Material provided:
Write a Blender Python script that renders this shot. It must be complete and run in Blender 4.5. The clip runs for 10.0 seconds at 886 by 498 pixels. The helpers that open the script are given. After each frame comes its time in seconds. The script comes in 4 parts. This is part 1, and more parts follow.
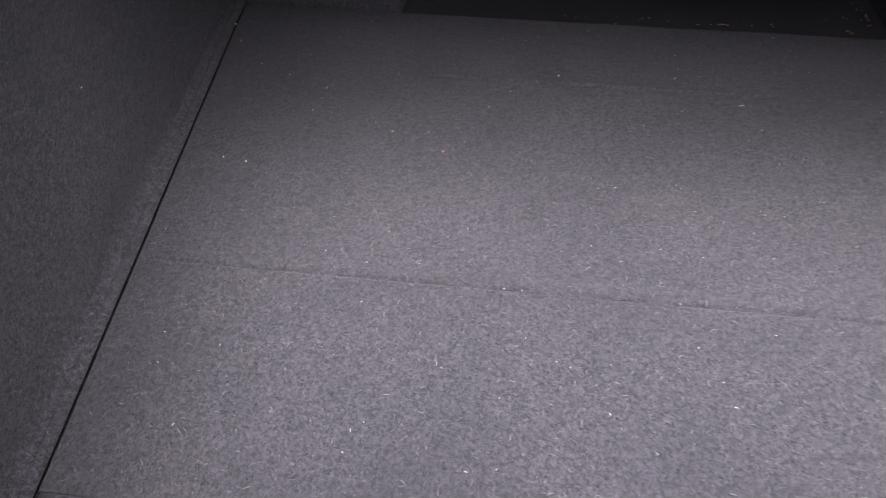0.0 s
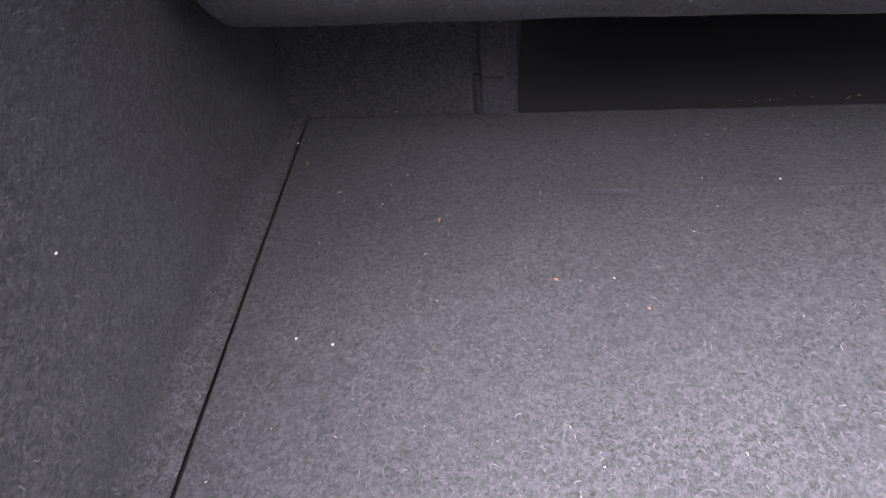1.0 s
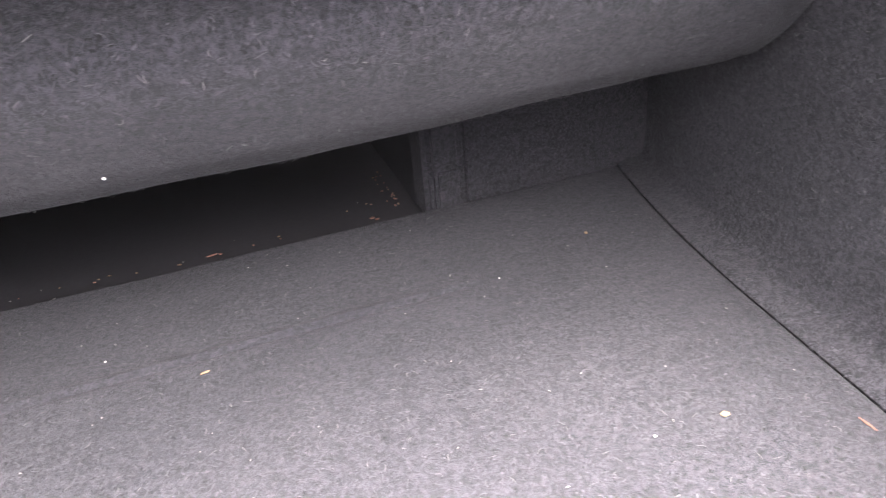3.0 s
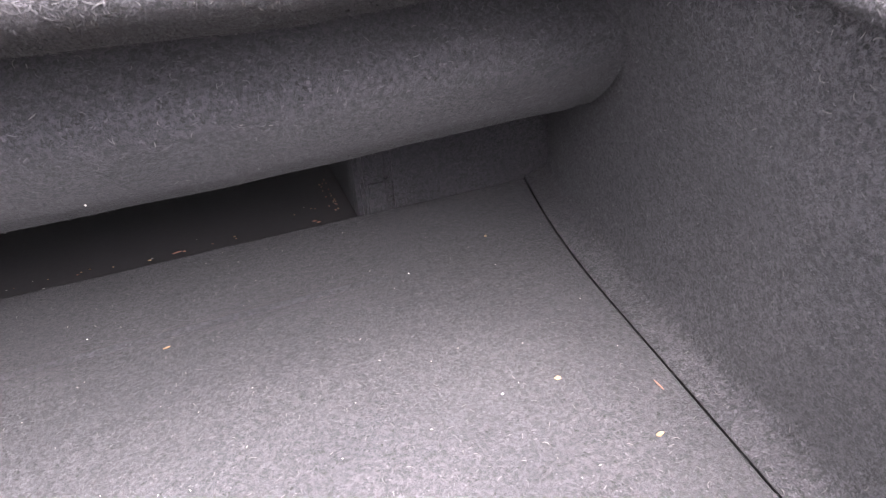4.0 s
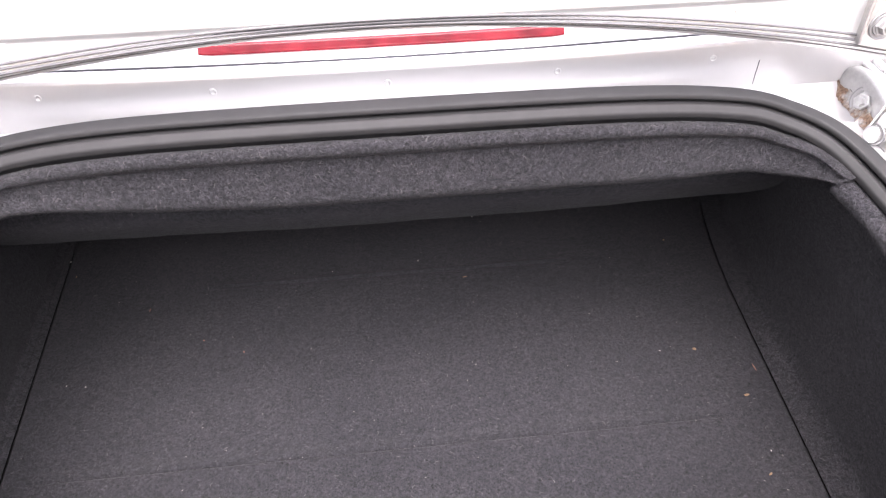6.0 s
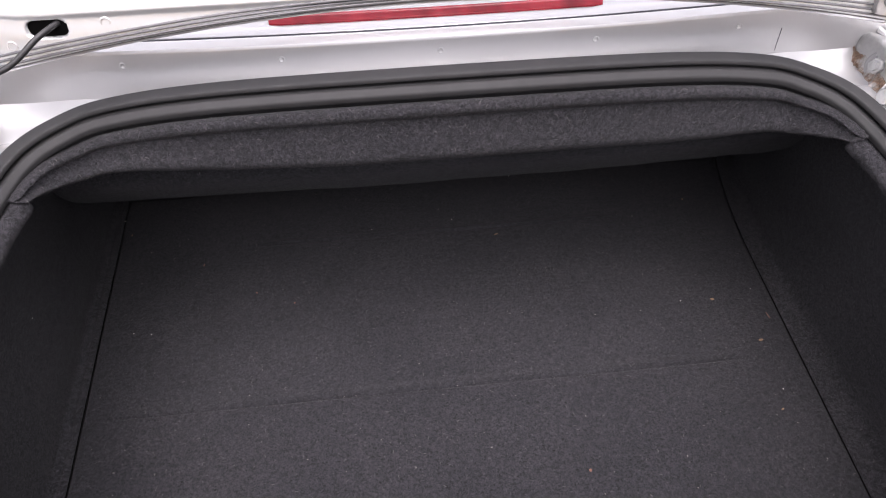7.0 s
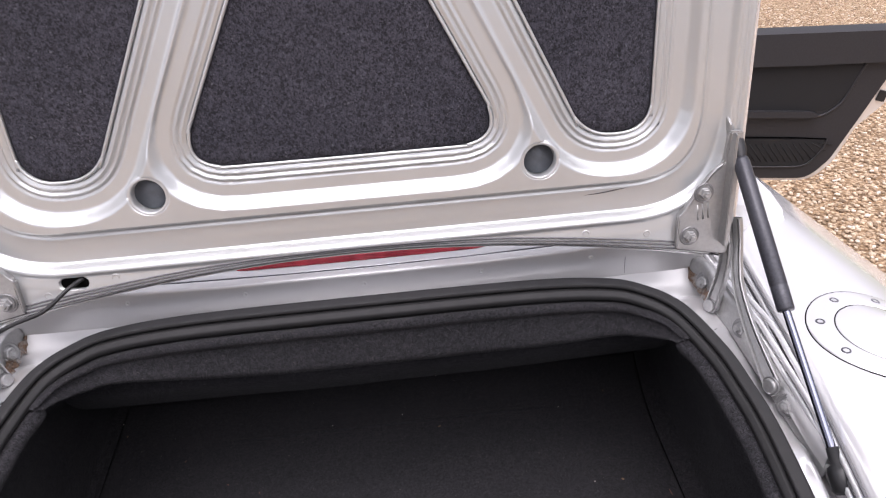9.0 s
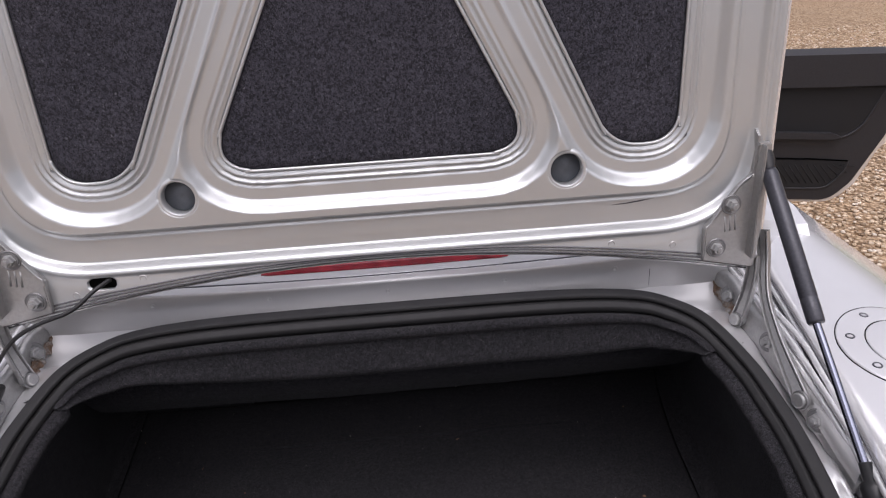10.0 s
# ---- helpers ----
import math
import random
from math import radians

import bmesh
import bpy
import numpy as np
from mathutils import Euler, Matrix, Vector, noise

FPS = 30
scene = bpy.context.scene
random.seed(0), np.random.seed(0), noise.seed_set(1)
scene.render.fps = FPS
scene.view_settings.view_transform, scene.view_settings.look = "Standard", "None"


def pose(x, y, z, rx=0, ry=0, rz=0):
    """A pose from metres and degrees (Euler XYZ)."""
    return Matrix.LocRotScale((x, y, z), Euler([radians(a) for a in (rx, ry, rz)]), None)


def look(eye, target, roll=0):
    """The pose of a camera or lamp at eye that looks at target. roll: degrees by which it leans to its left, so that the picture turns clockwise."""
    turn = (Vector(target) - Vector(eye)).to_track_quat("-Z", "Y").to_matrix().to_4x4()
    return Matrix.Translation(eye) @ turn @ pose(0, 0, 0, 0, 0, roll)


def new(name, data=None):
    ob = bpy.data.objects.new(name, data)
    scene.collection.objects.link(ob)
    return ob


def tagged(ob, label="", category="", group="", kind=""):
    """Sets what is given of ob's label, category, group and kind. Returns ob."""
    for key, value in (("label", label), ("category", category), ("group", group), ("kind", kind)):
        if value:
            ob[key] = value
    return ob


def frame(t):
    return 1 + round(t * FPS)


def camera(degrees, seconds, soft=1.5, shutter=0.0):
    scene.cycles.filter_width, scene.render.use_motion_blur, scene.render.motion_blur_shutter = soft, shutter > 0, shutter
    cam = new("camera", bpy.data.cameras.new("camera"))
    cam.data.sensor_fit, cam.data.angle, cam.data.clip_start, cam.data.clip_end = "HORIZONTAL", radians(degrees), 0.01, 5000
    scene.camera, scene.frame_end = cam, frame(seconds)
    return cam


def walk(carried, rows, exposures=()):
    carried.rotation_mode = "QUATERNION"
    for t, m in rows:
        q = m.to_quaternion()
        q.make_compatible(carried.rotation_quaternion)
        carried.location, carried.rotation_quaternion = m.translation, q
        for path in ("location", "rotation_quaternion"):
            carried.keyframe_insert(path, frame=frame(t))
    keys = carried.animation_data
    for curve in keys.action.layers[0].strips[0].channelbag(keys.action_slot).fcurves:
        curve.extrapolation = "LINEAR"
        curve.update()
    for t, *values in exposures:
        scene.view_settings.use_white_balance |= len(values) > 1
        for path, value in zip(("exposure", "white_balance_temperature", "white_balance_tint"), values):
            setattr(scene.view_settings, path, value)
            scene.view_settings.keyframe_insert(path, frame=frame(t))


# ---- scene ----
cam = camera(67.3, 10.0, 1.05, 0.1)
PATH = [
    (0, (-0.118, -0.054, 0.863), (-0.294, 1.231, -0.659), -1.0),
    (0.5, (-0.218, 0.031, 0.739), (-0.494, 1.422, -0.671), -4.1),
    (1, (-0.244, 0.131, 0.728), (-0.522, 1.655, -0.537), -6.4),
    (1.5, (-0.161, 0.19, 0.721), (-0.372, 1.772, -0.484), -6.4),
    (2, (-0.046, 0.212, 0.724), (-0.054, 1.869, -0.396), -5.7),
    (2.5, (0.057, 0.201, 0.727), (0.312, 1.867, -0.349), -4.7),
    (3, (0.157, 0.159, 0.721), (0.665, 1.791, -0.318), -5.0),
    (3.2, (0.194, 0.135, 0.723), (0.72, 1.757, -0.322), -5.3),
    (4.3, (0.171, 0.007, 0.844), (0.699, 1.581, -0.271), -3.1),
    (4.5, (0.152, -0.03, 0.894), (0.609, 1.528, -0.274), -2.6),
    (5, (0.064, -0.094, 1.002), (0.366, 1.37, -0.327), 0.1),
    (5.5, (0.008, -0.126, 1.052), (0.231, 1.309, -0.323), 0.3),
    (6, (0.019, -0.132, 1.088), (0.15, 1.348, -0.252), -1.0),
    (6.2, (0.011, -0.136, 1.108), (0.109, 1.353, -0.225), -1.5),
    (7.3, (-0.035, -0.192, 1.119), (0.113, 1.205, -0.305), -1.2),
    (7.5, (-0.015, -0.193, 1.101), (0.161, 1.206, -0.318), -1.0),
    (8, (0.077, -0.22, 1.109), (0.258, 1.244, -0.243), -1.7),
    (8.4, (0.13, -0.265, 1.144), (0.273, 1.34, -0.041), -2.9),
    (8.6, (0.123, -0.292, 1.171), (0.251, 1.385, 0.088), -3.4),
    (9, (0.074, -0.337, 1.238), (0.192, 1.425, 0.3), -3.8),
    (9.5, (0.055, -0.36, 1.288), (0.154, 1.459, 0.463), -3.3),
    (10, (0.058, -0.343, 1.225), (0.144, 1.45, 0.344), -3.3),
]
walk(cam, [(t, look(eye, target, roll)) for t, eye, target, roll in PATH],
     exposures=[(0, 3.42, 6320, 22), (1.0, 4.25, 6240, 22), (2.0, 5.25, 6520, 20), (3.2, 5.3, 6580, 20), (4.5, 4.15, 6620, 21), (5.0, 2.25, 6550, 21), (5.5, 2.0, 6550, 21), (6.2, 3.0, 6500, 21), (7.3, 1.6, 6450, 21), (8.0, 2.3, 6450, 21), (8.5, 1.75, 6390, 20), (9.0, 1.05, 6320, 21), (10.0, 0.45, 6300, 21)])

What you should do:
The data above should be repeated exactly, minus any pictures.

Written solution:
Write a Blender Python script that renders this shot. It must be complete and run in Blender 4.5. The clip runs for 10.0 seconds at 886 by 498 pixels. The helpers that open the script are given. After each frame comes its time in seconds. The script comes in 4 parts. This is part 1, and more parts follow.
0.0 s
1.0 s
3.0 s
4.0 s
6.0 s
7.0 s
9.0 s
10.0 s
# ---- helpers ----
import math
import random
from math import radians

import bmesh
import bpy
import numpy as np
from mathutils import Euler, Matrix, Vector, noise

FPS = 30
scene = bpy.context.scene
random.seed(0), np.random.seed(0), noise.seed_set(1)
scene.render.fps = FPS
scene.view_settings.view_transform, scene.view_settings.look = "Standard", "None"


def pose(x, y, z, rx=0, ry=0, rz=0):
    """A pose from metres and degrees (Euler XYZ)."""
    return Matrix.LocRotScale((x, y, z), Euler([radians(a) for a in (rx, ry, rz)]), None)


def look(eye, target, roll=0):
    """The pose of a camera or lamp at eye that looks at target. roll: degrees by which it leans to its left, so that the picture turns clockwise."""
    turn = (Vector(target) - Vector(eye)).to_track_quat("-Z", "Y").to_matrix().to_4x4()
    return Matrix.Translation(eye) @ turn @ pose(0, 0, 0, 0, 0, roll)


def new(name, data=None):
    ob = bpy.data.objects.new(name, data)
    scene.collection.objects.link(ob)
    return ob


def tagged(ob, label="", category="", group="", kind=""):
    """Sets what is given of ob's label, category, group and kind. Returns ob."""
    for key, value in (("label", label), ("category", category), ("group", group), ("kind", kind)):
        if value:
            ob[key] = value
    return ob


def frame(t):
    return 1 + round(t * FPS)


def camera(degrees, seconds, soft=1.5, shutter=0.0):
    scene.cycles.filter_width, scene.render.use_motion_blur, scene.render.motion_blur_shutter = soft, shutter > 0, shutter
    cam = new("camera", bpy.data.cameras.new("camera"))
    cam.data.sensor_fit, cam.data.angle, cam.data.clip_start, cam.data.clip_end = "HORIZONTAL", radians(degrees), 0.01, 5000
    scene.camera, scene.frame_end = cam, frame(seconds)
    return cam


def walk(carried, rows, exposures=()):
    carried.rotation_mode = "QUATERNION"
    for t, m in rows:
        q = m.to_quaternion()
        q.make_compatible(carried.rotation_quaternion)
        carried.location, carried.rotation_quaternion = m.translation, q
        for path in ("location", "rotation_quaternion"):
            carried.keyframe_insert(path, frame=frame(t))
    keys = carried.animation_data
    for curve in keys.action.layers[0].strips[0].channelbag(keys.action_slot).fcurves:
        curve.extrapolation = "LINEAR"
        curve.update()
    for t, *values in exposures:
        scene.view_settings.use_white_balance |= len(values) > 1
        for path, value in zip(("exposure", "white_balance_temperature", "white_balance_tint"), values):
            setattr(scene.view_settings, path, value)
            scene.view_settings.keyframe_insert(path, frame=frame(t))


# ---- scene ----
cam = camera(67.3, 10.0, 1.05, 0.1)
PATH = [
    (0, (-0.118, -0.054, 0.863), (-0.294, 1.231, -0.659), -1.0),
    (0.5, (-0.218, 0.031, 0.739), (-0.494, 1.422, -0.671), -4.1),
    (1, (-0.244, 0.131, 0.728), (-0.522, 1.655, -0.537), -6.4),
    (1.5, (-0.161, 0.19, 0.721), (-0.372, 1.772, -0.484), -6.4),
    (2, (-0.046, 0.212, 0.724), (-0.054, 1.869, -0.396), -5.7),
    (2.5, (0.057, 0.201, 0.727), (0.312, 1.867, -0.349), -4.7),
    (3, (0.157, 0.159, 0.721), (0.665, 1.791, -0.318), -5.0),
    (3.2, (0.194, 0.135, 0.723), (0.72, 1.757, -0.322), -5.3),
    (4.3, (0.171, 0.007, 0.844), (0.699, 1.581, -0.271), -3.1),
    (4.5, (0.152, -0.03, 0.894), (0.609, 1.528, -0.274), -2.6),
    (5, (0.064, -0.094, 1.002), (0.366, 1.37, -0.327), 0.1),
    (5.5, (0.008, -0.126, 1.052), (0.231, 1.309, -0.323), 0.3),
    (6, (0.019, -0.132, 1.088), (0.15, 1.348, -0.252), -1.0),
    (6.2, (0.011, -0.136, 1.108), (0.109, 1.353, -0.225), -1.5),
    (7.3, (-0.035, -0.192, 1.119), (0.113, 1.205, -0.305), -1.2),
    (7.5, (-0.015, -0.193, 1.101), (0.161, 1.206, -0.318), -1.0),
    (8, (0.077, -0.22, 1.109), (0.258, 1.244, -0.243), -1.7),
    (8.4, (0.13, -0.265, 1.144), (0.273, 1.34, -0.041), -2.9),
    (8.6, (0.123, -0.292, 1.171), (0.251, 1.385, 0.088), -3.4),
    (9, (0.074, -0.337, 1.238), (0.192, 1.425, 0.3), -3.8),
    (9.5, (0.055, -0.36, 1.288), (0.154, 1.459, 0.463), -3.3),
    (10, (0.058, -0.343, 1.225), (0.144, 1.45, 0.344), -3.3),
]
walk(cam, [(t, look(eye, target, roll)) for t, eye, target, roll in PATH],
     exposures=[(0, 3.42, 6320, 22), (1.0, 4.25, 6240, 22), (2.0, 5.25, 6520, 20), (3.2, 5.3, 6580, 20), (4.5, 4.15, 6620, 21), (5.0, 2.25, 6550, 21), (5.5, 2.0, 6550, 21), (6.2, 3.0, 6500, 21), (7.3, 1.6, 6450, 21), (8.0, 2.3, 6450, 21), (8.5, 1.75, 6390, 20), (9.0, 1.05, 6320, 21), (10.0, 0.45, 6300, 21)])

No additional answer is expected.